● OBJECTIVE
In the listing that follows, locate the line containing "Write the bpy" and the line containing "what is given". Retype exactly those two lines and every line between them, and nothing more.

● DATA FOR THIS EXERCISE
□ □ □ □ □

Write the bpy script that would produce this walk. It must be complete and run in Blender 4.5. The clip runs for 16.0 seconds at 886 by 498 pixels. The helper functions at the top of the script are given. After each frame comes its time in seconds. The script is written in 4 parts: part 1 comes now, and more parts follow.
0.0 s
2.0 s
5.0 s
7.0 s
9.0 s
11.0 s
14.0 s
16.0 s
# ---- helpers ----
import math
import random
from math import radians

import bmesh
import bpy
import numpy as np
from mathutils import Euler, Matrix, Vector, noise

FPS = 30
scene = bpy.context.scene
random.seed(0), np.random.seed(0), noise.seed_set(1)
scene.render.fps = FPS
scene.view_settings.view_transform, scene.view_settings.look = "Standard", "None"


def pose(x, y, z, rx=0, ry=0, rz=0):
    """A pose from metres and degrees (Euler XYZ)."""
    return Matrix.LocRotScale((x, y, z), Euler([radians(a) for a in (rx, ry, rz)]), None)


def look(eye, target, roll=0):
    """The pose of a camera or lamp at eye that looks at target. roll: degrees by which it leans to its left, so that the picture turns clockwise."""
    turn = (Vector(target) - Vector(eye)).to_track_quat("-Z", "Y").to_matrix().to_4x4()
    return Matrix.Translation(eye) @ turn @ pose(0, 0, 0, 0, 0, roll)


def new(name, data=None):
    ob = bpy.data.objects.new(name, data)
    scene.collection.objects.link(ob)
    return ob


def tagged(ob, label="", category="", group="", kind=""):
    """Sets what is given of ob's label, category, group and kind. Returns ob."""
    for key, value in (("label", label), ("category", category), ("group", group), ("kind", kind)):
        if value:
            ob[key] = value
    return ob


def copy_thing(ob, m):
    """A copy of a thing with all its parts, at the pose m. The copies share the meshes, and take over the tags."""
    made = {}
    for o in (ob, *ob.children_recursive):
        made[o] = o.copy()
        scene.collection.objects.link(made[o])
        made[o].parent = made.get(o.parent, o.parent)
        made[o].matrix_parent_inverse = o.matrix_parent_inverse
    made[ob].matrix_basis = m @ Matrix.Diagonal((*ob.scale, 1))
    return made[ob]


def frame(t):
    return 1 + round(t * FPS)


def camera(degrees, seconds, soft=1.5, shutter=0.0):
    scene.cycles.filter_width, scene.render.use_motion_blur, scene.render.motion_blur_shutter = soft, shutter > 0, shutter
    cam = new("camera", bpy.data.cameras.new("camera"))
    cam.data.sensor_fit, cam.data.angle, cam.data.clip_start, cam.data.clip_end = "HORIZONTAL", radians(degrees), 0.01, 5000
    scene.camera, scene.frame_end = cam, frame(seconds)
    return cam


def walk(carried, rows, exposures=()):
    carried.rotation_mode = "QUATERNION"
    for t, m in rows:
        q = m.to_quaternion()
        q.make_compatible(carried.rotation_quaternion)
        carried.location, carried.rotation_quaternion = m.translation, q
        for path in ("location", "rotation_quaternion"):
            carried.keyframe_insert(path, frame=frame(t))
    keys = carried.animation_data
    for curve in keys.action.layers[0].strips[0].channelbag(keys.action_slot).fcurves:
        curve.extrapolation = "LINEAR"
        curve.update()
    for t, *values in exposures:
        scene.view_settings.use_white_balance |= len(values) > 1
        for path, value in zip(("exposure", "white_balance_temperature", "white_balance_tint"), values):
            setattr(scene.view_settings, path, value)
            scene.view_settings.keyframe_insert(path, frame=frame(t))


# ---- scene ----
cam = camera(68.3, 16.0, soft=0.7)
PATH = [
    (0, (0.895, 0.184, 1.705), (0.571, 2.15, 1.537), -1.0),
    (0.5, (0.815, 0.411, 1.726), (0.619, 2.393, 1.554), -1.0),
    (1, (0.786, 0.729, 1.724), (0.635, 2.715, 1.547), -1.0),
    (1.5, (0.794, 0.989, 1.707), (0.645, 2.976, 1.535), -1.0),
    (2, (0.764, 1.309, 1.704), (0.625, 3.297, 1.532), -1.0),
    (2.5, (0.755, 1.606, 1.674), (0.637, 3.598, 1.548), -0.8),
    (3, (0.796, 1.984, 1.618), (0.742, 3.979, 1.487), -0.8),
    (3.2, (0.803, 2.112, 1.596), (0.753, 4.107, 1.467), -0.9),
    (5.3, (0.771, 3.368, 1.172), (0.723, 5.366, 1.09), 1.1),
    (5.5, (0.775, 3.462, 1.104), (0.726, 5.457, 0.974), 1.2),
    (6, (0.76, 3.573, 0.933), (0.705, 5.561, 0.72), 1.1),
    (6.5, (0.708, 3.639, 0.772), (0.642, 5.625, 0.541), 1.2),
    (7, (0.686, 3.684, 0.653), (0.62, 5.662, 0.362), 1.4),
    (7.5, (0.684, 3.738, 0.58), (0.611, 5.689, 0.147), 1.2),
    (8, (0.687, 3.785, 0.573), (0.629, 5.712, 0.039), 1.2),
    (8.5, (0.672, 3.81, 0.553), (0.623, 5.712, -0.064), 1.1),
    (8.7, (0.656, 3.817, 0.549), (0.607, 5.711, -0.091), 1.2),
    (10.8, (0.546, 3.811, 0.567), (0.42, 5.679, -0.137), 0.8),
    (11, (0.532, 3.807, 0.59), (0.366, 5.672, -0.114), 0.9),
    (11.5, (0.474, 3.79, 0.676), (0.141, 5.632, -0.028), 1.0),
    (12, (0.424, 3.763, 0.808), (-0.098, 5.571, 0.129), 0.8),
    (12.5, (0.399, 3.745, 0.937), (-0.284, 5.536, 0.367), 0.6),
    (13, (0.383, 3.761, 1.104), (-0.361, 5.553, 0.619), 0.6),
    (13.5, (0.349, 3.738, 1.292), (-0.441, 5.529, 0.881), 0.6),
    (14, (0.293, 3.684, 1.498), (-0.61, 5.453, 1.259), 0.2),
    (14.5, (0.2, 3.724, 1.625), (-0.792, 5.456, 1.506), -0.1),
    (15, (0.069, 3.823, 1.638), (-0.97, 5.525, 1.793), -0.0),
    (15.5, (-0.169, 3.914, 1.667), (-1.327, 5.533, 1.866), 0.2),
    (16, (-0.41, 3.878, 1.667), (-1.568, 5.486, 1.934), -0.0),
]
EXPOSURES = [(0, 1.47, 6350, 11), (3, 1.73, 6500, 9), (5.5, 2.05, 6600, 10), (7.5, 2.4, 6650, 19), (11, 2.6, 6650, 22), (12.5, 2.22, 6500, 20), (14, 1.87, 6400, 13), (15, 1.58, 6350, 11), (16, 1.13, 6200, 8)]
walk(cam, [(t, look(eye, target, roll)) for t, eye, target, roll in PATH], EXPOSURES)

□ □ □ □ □

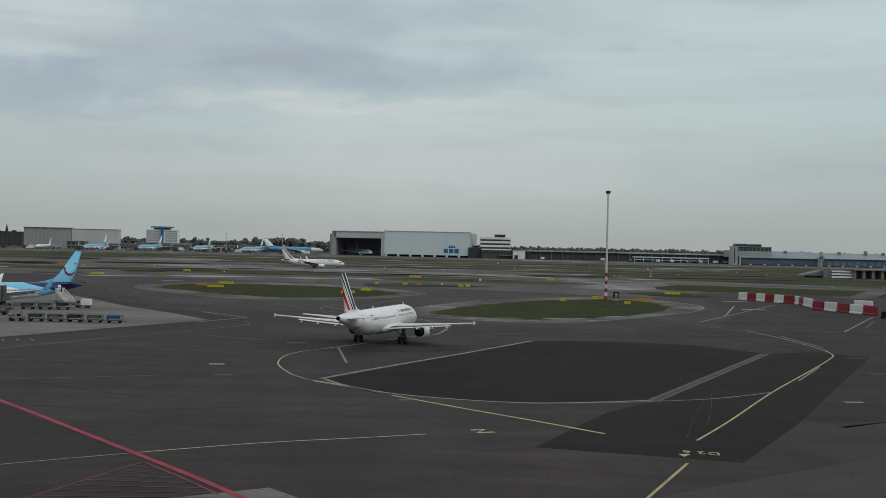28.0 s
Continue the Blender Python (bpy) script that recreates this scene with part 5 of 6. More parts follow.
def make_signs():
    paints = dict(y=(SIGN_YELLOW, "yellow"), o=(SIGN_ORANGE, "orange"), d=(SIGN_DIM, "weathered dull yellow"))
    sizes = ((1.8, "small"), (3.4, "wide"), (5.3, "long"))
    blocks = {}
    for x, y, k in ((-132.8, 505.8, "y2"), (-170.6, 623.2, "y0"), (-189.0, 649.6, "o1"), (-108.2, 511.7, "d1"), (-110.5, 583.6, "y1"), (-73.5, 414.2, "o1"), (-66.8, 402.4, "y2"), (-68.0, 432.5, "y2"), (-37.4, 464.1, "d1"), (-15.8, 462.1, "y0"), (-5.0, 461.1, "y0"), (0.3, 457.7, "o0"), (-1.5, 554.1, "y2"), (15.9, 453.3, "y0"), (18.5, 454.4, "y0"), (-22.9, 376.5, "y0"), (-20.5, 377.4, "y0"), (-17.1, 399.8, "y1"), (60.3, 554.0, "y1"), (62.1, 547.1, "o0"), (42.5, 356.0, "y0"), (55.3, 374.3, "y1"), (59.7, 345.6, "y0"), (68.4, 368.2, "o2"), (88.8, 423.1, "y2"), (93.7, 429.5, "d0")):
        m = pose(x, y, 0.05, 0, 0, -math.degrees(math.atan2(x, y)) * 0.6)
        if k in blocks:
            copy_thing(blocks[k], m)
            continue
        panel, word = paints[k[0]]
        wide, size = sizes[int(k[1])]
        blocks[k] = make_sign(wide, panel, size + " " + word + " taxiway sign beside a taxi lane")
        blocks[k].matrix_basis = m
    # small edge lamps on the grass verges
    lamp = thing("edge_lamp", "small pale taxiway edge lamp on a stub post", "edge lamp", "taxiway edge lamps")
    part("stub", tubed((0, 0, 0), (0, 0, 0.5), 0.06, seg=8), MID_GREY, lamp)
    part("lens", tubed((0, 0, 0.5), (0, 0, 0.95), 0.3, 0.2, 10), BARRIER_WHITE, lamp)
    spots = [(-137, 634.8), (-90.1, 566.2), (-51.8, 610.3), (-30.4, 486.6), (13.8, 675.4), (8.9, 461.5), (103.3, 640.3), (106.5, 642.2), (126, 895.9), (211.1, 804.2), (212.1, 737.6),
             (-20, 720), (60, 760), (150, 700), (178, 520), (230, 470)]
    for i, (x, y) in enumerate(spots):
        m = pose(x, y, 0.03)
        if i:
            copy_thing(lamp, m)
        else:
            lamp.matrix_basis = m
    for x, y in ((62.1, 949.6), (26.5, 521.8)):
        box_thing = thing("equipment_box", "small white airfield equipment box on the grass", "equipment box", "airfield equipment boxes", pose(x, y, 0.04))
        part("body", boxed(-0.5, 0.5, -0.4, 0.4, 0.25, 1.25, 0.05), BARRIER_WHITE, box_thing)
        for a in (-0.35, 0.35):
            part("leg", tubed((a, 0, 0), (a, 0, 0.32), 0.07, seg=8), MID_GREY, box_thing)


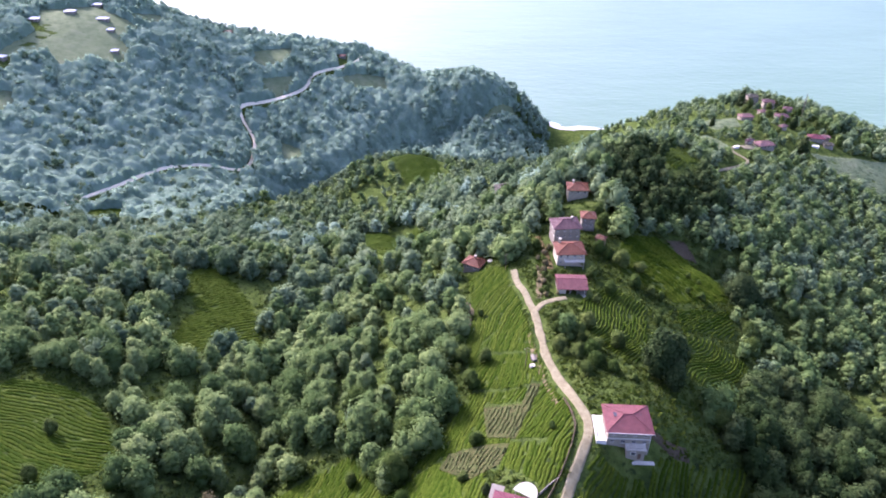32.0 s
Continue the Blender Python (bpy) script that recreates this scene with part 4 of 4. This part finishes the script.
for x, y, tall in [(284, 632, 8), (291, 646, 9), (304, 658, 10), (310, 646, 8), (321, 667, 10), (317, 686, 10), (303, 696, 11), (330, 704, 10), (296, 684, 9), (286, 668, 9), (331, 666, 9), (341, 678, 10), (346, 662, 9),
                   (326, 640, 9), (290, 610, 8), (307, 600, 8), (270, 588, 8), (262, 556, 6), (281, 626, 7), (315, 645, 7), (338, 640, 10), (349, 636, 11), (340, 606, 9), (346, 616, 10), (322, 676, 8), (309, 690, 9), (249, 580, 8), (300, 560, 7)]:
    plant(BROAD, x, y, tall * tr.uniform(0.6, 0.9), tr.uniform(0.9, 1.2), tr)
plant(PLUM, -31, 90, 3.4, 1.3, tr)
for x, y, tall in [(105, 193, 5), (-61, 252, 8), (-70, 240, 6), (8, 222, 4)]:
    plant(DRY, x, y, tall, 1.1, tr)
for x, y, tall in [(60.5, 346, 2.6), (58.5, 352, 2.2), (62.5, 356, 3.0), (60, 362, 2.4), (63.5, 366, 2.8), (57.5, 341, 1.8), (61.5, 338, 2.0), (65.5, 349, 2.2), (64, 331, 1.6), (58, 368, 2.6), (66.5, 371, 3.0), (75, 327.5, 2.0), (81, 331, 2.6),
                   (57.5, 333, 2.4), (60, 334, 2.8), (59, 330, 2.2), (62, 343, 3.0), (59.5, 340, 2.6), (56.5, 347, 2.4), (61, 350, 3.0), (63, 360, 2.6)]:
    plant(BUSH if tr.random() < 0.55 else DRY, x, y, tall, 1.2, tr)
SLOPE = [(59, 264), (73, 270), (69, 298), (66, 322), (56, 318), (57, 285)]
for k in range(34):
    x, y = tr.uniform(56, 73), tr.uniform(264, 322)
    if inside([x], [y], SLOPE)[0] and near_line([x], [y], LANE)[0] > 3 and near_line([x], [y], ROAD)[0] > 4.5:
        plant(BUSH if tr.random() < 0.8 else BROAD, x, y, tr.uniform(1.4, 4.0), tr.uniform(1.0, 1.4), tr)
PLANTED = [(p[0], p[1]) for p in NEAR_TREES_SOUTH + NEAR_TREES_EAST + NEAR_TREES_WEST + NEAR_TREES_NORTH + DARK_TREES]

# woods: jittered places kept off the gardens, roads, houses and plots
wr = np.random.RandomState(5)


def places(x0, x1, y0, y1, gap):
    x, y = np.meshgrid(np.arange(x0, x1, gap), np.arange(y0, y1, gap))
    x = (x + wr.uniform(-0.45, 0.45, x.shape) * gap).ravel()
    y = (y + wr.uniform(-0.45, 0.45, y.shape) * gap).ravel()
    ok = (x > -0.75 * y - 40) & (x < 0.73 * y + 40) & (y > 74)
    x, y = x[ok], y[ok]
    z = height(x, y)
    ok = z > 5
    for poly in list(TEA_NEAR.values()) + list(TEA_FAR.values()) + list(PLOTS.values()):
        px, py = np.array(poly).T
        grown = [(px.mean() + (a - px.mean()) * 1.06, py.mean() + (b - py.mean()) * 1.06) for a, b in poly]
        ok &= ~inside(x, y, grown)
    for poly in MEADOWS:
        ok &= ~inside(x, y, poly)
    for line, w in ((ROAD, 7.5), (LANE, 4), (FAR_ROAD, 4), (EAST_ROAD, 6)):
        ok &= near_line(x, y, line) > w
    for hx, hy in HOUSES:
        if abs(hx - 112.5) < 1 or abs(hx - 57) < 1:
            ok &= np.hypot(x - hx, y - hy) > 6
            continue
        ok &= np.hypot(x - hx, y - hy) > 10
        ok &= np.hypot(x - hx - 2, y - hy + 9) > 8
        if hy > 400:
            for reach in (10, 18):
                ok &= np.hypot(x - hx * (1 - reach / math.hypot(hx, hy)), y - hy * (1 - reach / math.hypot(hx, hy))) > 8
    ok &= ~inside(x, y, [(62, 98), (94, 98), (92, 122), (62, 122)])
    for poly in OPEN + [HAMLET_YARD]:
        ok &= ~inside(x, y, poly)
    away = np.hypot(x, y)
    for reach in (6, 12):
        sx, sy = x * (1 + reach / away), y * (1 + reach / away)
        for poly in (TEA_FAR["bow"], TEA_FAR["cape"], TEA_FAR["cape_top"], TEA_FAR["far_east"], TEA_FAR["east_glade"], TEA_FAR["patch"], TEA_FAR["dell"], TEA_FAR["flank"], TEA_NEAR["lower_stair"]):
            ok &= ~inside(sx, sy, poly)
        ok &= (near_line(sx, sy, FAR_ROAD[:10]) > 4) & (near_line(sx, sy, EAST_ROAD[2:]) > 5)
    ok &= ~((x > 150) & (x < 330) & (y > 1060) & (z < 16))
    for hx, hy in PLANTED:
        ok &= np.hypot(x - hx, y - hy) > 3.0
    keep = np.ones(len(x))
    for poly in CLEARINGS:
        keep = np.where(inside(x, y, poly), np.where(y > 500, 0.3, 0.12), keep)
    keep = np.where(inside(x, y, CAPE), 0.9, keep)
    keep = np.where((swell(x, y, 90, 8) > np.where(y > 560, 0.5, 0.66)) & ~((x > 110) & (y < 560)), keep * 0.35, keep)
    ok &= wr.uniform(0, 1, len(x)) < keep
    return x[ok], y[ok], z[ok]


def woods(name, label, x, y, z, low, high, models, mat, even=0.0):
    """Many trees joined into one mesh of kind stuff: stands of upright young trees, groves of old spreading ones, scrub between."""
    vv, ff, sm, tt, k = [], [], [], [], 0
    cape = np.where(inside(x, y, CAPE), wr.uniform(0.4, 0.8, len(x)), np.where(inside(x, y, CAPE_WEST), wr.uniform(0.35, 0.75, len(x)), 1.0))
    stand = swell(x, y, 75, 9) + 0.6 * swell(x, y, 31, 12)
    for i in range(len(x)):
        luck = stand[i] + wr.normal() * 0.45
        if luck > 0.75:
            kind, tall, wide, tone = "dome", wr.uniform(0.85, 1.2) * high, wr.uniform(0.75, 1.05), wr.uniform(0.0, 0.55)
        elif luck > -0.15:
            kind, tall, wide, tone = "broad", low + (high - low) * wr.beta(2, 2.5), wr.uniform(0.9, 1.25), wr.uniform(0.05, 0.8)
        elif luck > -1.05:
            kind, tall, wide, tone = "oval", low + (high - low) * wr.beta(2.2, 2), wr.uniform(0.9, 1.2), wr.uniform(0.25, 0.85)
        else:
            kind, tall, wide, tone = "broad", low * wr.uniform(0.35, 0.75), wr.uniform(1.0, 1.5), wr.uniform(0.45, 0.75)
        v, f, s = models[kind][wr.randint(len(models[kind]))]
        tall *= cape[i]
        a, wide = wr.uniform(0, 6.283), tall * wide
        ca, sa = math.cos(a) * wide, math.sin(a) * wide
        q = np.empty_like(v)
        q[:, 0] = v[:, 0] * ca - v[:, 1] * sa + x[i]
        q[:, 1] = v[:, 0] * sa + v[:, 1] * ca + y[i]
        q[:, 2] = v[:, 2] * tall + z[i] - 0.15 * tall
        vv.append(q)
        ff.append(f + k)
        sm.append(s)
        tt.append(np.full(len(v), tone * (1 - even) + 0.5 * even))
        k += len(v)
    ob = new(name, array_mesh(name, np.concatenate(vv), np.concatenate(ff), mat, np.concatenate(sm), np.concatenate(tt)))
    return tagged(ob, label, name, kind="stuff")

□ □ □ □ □

● THE REPLY
Write the bpy script that would produce this walk. It must be complete and run in Blender 4.5. The clip runs for 16.0 seconds at 886 by 498 pixels. The helper functions at the top of the script are given. After each frame comes its time in seconds. The script is written in 4 parts: part 1 comes now, and more parts follow.
0.0 s
2.0 s
5.0 s
7.0 s
9.0 s
11.0 s
14.0 s
16.0 s
# ---- helpers ----
import math
import random
from math import radians

import bmesh
import bpy
import numpy as np
from mathutils import Euler, Matrix, Vector, noise

FPS = 30
scene = bpy.context.scene
random.seed(0), np.random.seed(0), noise.seed_set(1)
scene.render.fps = FPS
scene.view_settings.view_transform, scene.view_settings.look = "Standard", "None"


def pose(x, y, z, rx=0, ry=0, rz=0):
    """A pose from metres and degrees (Euler XYZ)."""
    return Matrix.LocRotScale((x, y, z), Euler([radians(a) for a in (rx, ry, rz)]), None)


def look(eye, target, roll=0):
    """The pose of a camera or lamp at eye that looks at target. roll: degrees by which it leans to its left, so that the picture turns clockwise."""
    turn = (Vector(target) - Vector(eye)).to_track_quat("-Z", "Y").to_matrix().to_4x4()
    return Matrix.Translation(eye) @ turn @ pose(0, 0, 0, 0, 0, roll)


def new(name, data=None):
    ob = bpy.data.objects.new(name, data)
    scene.collection.objects.link(ob)
    return ob


def tagged(ob, label="", category="", group="", kind=""):
    """Sets what is given of ob's label, category, group and kind. Returns ob."""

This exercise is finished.